▶ **Dataset section**
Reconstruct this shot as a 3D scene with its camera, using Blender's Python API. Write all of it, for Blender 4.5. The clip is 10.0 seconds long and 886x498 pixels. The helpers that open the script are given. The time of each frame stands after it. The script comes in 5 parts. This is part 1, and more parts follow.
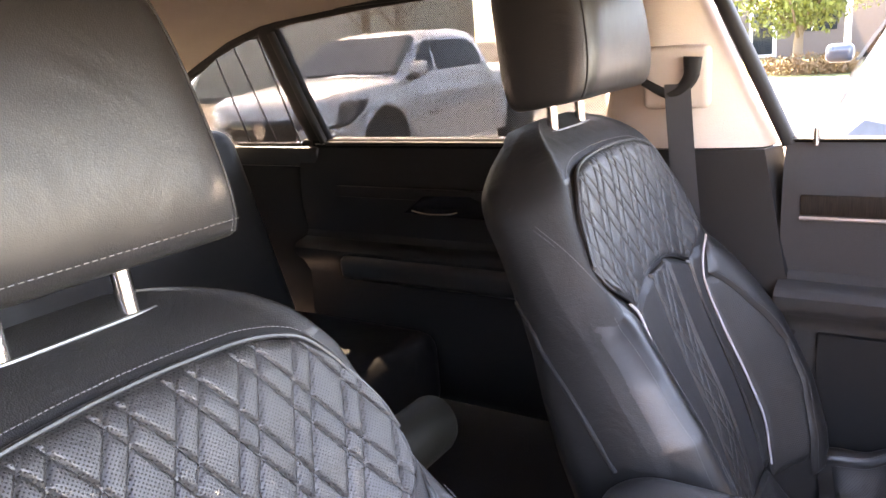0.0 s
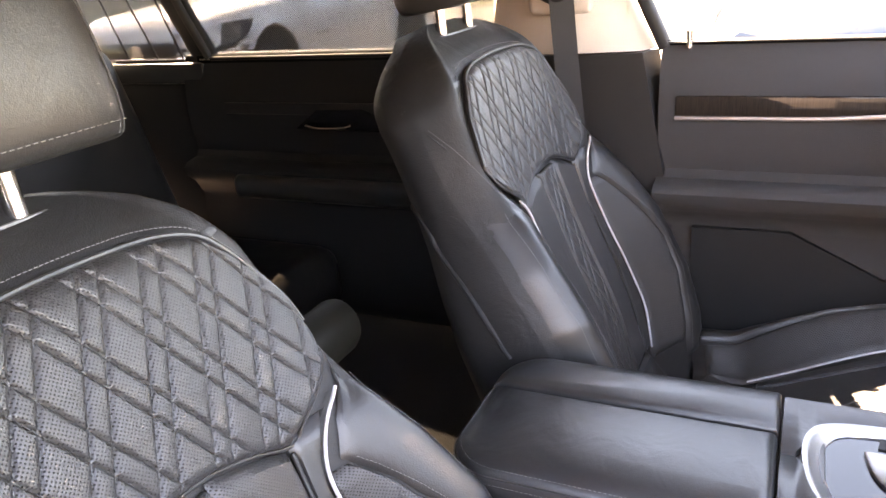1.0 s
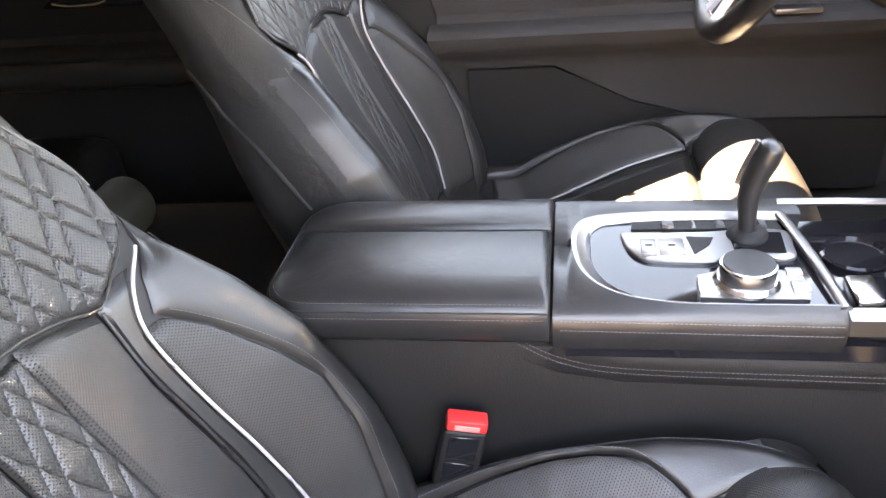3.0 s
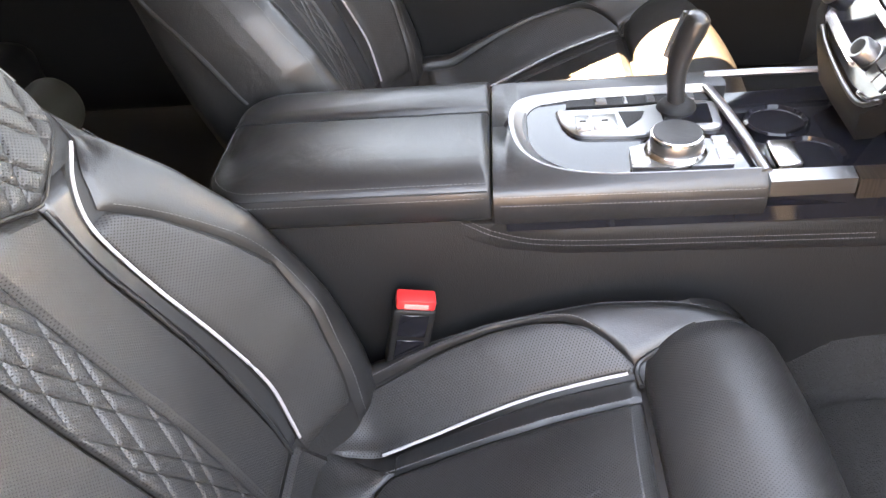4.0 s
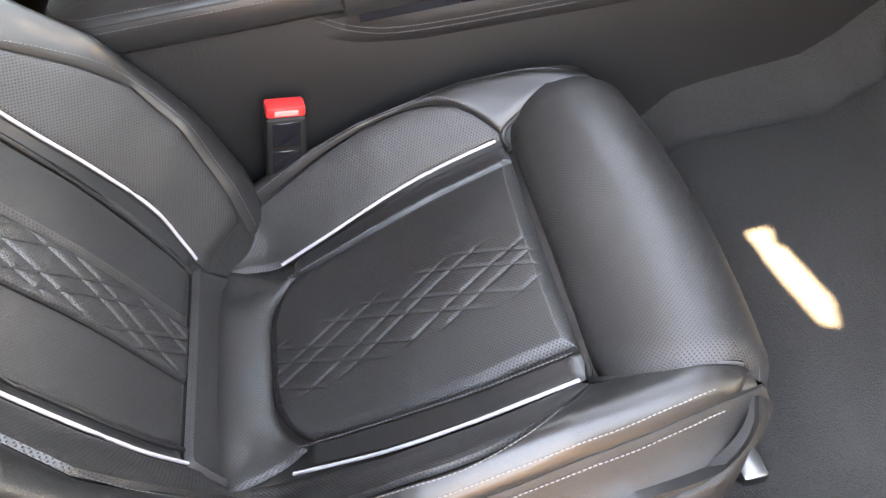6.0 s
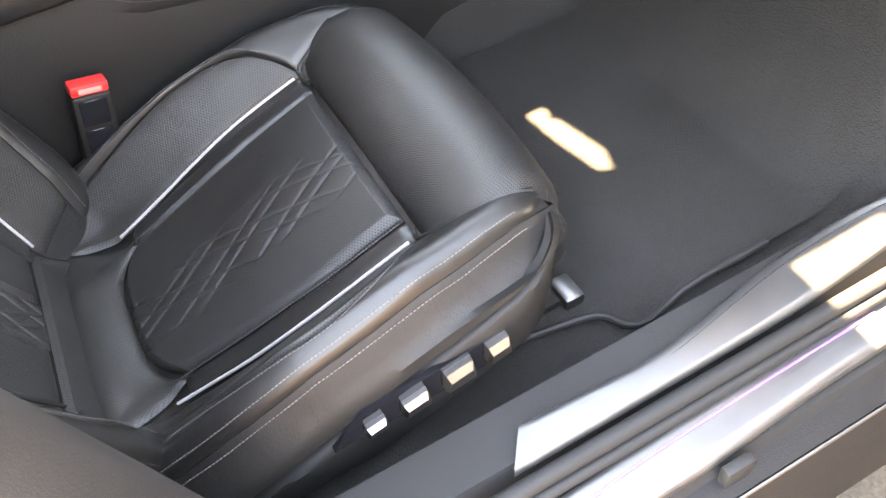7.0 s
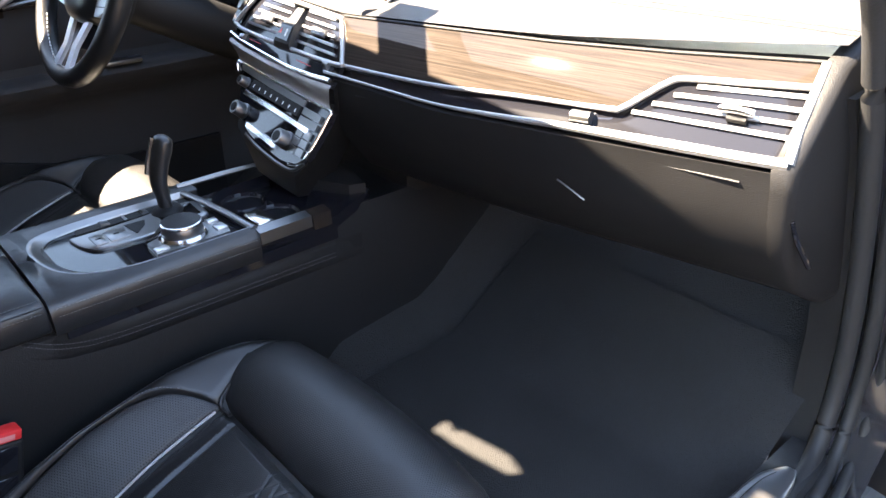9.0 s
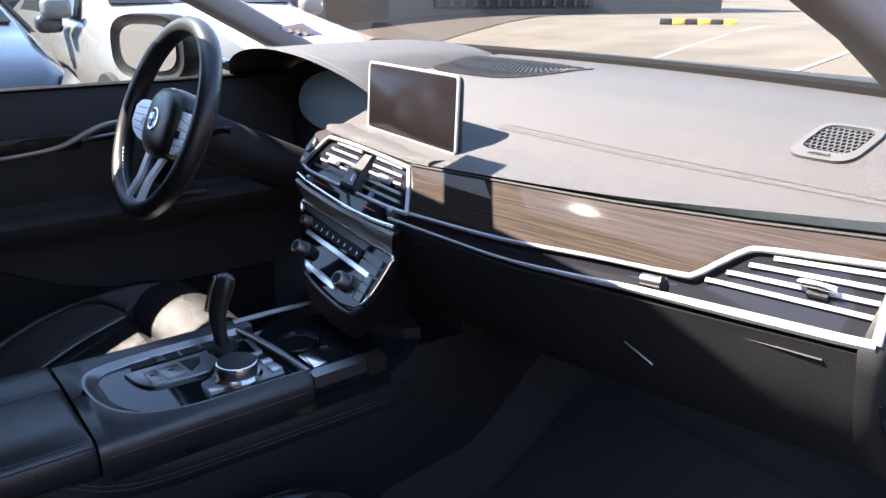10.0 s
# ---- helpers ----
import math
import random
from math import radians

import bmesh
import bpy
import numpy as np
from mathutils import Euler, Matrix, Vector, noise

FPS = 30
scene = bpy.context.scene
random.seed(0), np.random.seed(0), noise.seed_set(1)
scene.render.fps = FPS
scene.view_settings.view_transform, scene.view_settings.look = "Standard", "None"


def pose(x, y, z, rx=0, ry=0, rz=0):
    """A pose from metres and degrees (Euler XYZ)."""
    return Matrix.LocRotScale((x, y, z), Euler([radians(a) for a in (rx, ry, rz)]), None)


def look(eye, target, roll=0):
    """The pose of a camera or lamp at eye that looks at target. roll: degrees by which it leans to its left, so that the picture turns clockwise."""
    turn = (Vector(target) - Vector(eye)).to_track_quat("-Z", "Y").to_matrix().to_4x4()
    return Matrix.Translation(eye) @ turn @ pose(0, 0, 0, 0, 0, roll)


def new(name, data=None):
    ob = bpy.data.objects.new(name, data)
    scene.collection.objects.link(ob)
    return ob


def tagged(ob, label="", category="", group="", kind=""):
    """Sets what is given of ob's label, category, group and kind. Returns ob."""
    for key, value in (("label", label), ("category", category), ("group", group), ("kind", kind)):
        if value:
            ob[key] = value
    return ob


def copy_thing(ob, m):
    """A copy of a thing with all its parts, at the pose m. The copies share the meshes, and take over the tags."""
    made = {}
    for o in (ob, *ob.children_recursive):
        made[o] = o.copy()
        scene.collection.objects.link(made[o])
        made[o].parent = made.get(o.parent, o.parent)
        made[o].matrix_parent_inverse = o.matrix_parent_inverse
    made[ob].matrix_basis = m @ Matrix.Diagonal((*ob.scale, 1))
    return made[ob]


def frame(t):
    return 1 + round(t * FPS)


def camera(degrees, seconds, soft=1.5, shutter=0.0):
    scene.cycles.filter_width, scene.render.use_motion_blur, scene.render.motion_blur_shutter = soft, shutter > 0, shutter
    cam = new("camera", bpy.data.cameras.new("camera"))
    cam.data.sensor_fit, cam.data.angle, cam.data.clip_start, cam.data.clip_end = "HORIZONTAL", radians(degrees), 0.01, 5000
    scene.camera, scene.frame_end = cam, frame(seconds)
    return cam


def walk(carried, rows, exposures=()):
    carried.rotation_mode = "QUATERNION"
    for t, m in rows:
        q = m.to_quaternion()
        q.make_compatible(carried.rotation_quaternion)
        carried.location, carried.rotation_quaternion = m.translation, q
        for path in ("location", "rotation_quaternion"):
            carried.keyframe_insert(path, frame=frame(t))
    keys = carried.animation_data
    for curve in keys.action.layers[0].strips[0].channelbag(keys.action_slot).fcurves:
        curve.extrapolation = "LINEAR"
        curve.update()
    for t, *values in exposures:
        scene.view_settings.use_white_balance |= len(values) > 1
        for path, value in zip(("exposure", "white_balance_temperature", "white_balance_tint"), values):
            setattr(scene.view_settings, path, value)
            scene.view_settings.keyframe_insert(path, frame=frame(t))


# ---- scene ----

▶ **Stated exercise**
Where a line in the material contains "soft", copy that line.

▶ **Complete response**
def camera(degrees, seconds, soft=1.5, shutter=0.0):
    scene.cycles.filter_width, scene.render.use_motion_blur, scene.render.motion_blur_shutter = soft, shutter > 0, shutter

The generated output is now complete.